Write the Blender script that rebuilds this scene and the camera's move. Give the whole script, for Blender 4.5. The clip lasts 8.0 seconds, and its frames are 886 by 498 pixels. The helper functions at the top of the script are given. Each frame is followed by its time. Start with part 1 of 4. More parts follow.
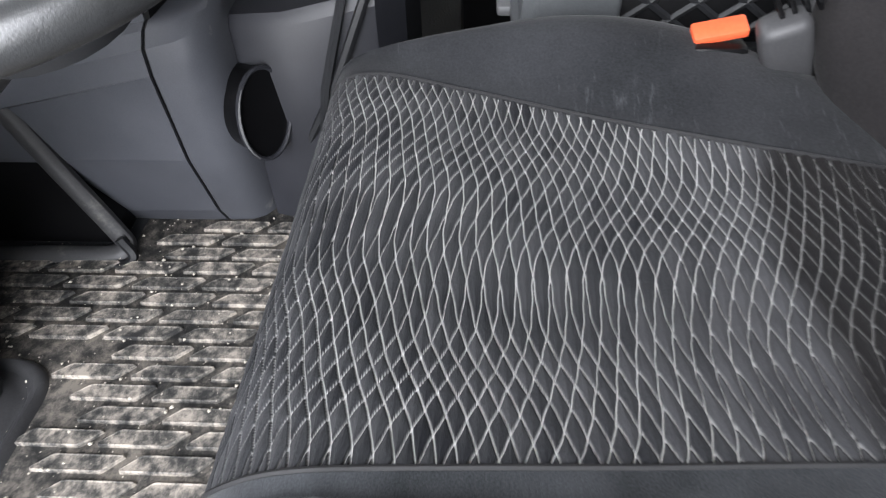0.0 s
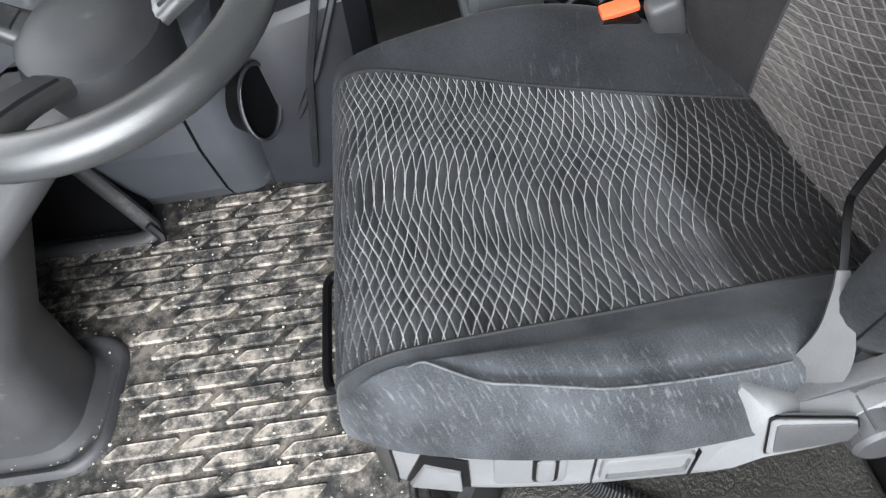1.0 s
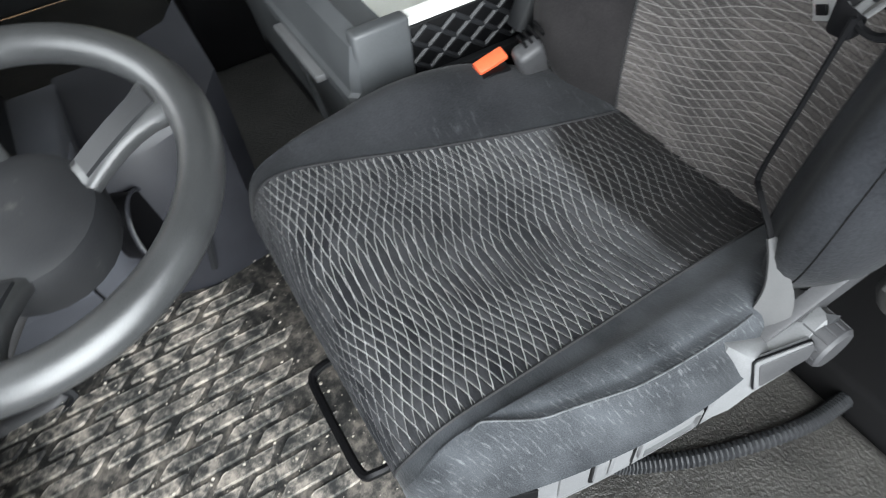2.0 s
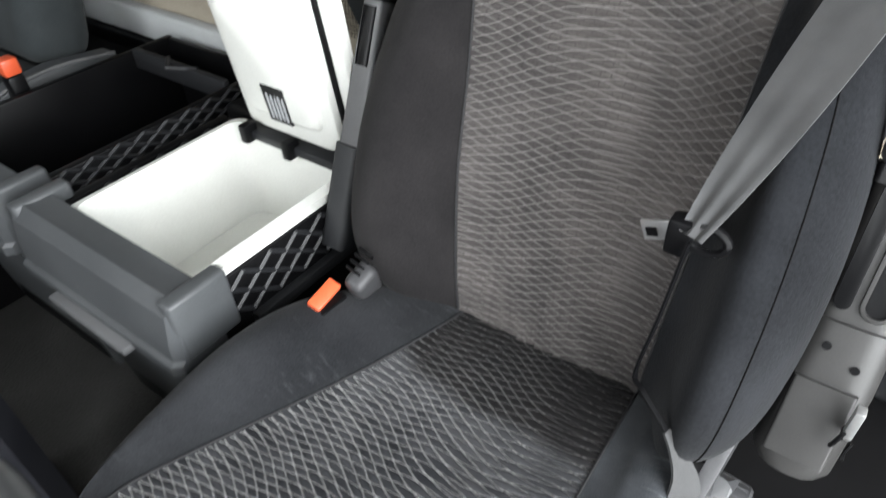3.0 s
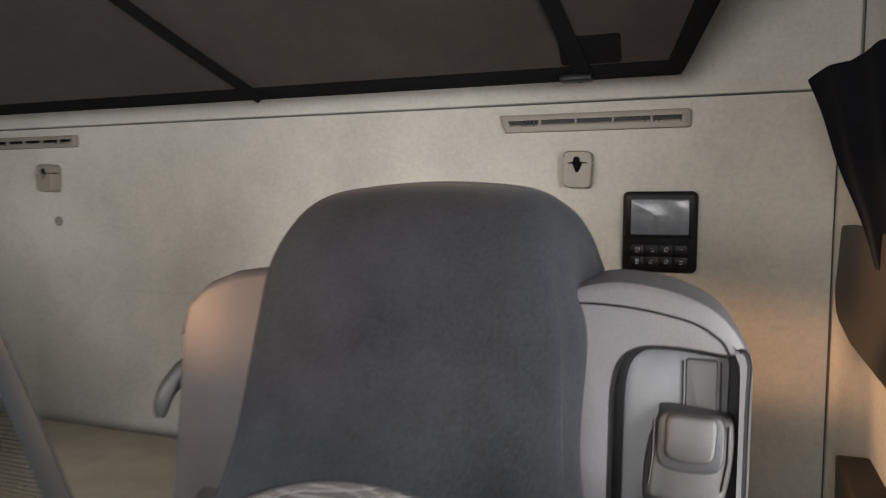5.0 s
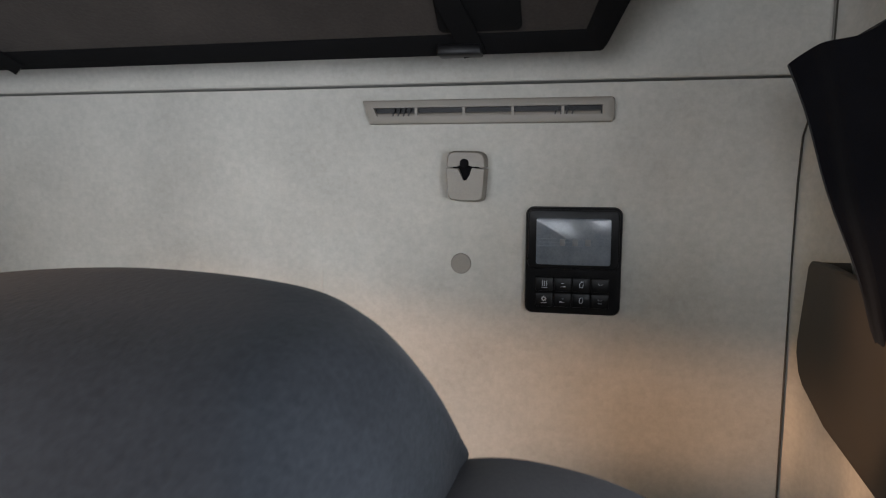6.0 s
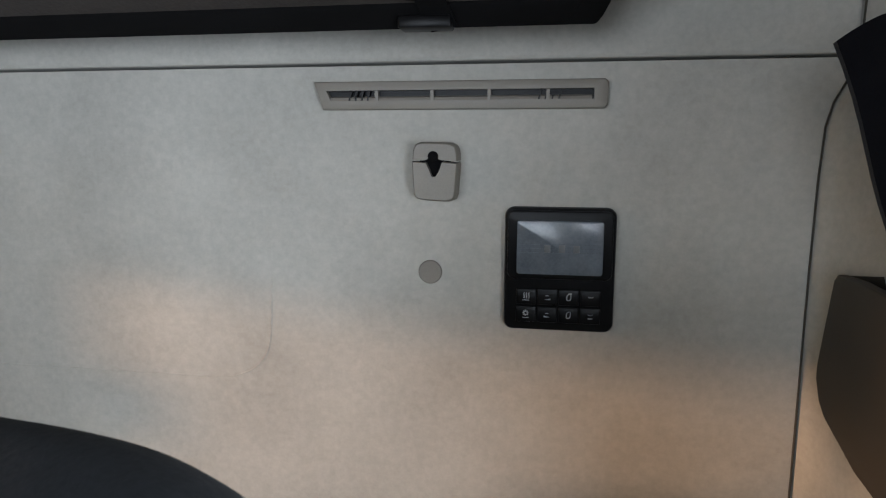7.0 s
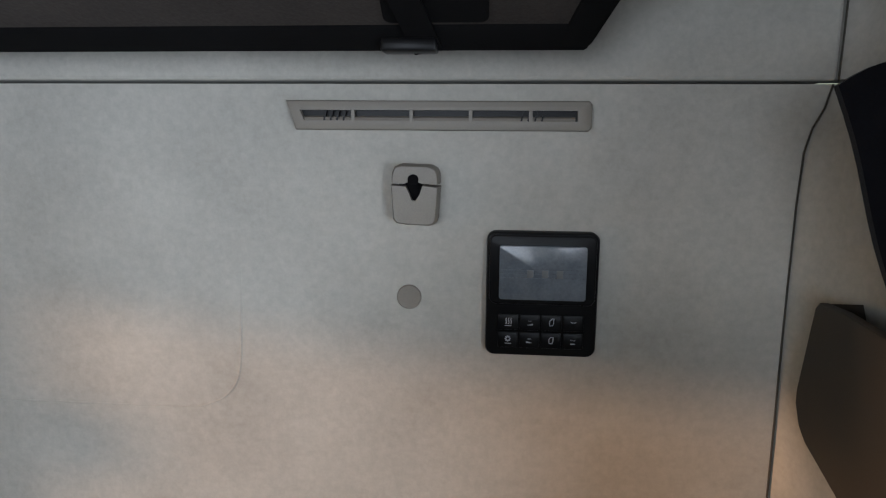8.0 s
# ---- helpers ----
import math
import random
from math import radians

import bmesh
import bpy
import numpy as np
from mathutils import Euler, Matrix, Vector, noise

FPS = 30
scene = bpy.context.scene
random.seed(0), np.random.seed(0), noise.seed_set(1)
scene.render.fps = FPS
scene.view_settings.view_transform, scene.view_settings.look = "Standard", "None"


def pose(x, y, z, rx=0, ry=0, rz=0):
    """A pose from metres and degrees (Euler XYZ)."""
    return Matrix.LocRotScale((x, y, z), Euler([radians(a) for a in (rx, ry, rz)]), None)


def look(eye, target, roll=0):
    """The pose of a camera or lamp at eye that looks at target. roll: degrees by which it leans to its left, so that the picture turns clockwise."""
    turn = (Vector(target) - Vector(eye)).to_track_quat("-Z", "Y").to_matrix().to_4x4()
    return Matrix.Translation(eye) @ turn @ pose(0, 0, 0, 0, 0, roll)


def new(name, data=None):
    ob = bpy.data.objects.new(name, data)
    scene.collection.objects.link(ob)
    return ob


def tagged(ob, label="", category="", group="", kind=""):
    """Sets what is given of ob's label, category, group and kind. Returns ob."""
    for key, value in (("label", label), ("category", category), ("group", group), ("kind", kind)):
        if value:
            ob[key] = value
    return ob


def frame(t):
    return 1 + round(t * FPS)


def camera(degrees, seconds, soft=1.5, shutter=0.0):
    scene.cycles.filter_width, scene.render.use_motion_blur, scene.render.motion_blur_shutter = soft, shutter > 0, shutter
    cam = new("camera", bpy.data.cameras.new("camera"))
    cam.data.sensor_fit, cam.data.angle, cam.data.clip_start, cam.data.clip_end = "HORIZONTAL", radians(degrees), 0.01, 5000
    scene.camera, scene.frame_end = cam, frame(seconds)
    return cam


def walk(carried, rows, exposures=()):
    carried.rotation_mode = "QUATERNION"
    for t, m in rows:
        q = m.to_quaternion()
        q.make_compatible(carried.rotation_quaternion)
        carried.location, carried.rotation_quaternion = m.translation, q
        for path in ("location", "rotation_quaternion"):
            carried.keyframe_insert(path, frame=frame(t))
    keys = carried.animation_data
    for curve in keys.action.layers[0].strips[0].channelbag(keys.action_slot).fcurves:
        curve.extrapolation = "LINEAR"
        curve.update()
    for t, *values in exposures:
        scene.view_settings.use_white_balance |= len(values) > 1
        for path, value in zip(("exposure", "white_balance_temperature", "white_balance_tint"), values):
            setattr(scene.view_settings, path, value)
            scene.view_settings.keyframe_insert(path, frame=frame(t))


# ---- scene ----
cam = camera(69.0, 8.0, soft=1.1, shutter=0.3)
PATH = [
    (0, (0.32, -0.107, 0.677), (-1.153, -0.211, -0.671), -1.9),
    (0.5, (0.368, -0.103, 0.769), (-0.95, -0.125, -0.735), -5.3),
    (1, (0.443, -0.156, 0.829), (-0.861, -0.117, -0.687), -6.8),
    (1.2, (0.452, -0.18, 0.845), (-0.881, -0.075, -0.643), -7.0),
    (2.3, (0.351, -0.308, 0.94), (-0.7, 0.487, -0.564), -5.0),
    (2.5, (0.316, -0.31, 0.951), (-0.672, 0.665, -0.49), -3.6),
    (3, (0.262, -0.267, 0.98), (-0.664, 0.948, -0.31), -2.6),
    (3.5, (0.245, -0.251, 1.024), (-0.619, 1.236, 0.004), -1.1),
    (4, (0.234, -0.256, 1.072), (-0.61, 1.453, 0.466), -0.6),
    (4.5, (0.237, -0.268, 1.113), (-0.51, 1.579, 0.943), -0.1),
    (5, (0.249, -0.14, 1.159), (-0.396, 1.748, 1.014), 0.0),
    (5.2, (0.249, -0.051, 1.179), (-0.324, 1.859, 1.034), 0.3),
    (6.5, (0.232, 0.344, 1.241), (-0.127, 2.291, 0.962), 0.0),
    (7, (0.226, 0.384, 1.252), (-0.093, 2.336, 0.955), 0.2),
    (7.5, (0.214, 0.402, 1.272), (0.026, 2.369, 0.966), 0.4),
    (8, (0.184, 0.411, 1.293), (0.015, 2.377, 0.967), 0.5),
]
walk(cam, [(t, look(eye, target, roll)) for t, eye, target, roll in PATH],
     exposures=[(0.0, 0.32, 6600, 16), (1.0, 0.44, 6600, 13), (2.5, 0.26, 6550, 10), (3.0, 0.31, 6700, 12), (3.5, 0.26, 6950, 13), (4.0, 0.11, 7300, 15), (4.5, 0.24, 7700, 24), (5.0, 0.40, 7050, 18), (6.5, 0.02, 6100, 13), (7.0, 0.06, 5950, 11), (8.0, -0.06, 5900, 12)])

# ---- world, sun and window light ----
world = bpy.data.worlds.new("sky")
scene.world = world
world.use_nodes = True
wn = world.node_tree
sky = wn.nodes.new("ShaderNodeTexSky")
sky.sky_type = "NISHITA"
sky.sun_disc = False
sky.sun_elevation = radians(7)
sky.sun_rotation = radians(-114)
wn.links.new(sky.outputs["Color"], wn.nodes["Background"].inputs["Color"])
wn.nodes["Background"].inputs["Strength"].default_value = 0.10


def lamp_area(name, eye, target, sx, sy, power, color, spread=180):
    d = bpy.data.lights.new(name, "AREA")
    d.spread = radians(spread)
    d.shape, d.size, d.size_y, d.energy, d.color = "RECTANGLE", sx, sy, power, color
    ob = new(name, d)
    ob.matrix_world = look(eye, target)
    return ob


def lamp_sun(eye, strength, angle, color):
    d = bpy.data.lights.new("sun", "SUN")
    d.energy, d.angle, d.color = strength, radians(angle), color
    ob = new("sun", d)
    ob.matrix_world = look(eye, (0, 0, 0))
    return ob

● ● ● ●

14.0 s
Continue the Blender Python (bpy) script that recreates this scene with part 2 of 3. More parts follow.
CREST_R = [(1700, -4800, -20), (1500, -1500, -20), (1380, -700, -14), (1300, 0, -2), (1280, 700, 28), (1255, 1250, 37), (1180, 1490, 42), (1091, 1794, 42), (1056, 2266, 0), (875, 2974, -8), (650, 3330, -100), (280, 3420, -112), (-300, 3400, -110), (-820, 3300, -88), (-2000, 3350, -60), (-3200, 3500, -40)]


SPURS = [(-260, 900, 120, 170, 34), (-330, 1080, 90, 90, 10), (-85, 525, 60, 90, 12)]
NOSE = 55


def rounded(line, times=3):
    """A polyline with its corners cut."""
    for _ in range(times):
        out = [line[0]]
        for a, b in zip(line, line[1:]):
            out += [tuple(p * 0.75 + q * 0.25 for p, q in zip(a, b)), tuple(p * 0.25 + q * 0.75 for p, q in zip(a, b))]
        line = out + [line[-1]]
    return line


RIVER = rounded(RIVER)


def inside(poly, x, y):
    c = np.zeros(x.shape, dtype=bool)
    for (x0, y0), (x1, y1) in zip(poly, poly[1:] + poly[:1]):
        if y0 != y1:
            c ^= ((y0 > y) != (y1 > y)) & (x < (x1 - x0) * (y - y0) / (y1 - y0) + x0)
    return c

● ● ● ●

> [Instruction] The lines to transcribe begin at the line with "q = m.to_quaternion()" and end at the line with "for t, *values"; copy them exactly, both ends included.

> [Solution for this task]
        q = m.to_quaternion()
        q.make_compatible(carried.rotation_quaternion)
        carried.location, carried.rotation_quaternion = m.translation, q
        for path in ("location", "rotation_quaternion"):
            carried.keyframe_insert(path, frame=frame(t))
    keys = carried.animation_data
    for curve in keys.action.layers[0].strips[0].channelbag(keys.action_slot).fcurves:
        curve.extrapolation = "LINEAR"
        curve.update()
    for t, *values in exposures:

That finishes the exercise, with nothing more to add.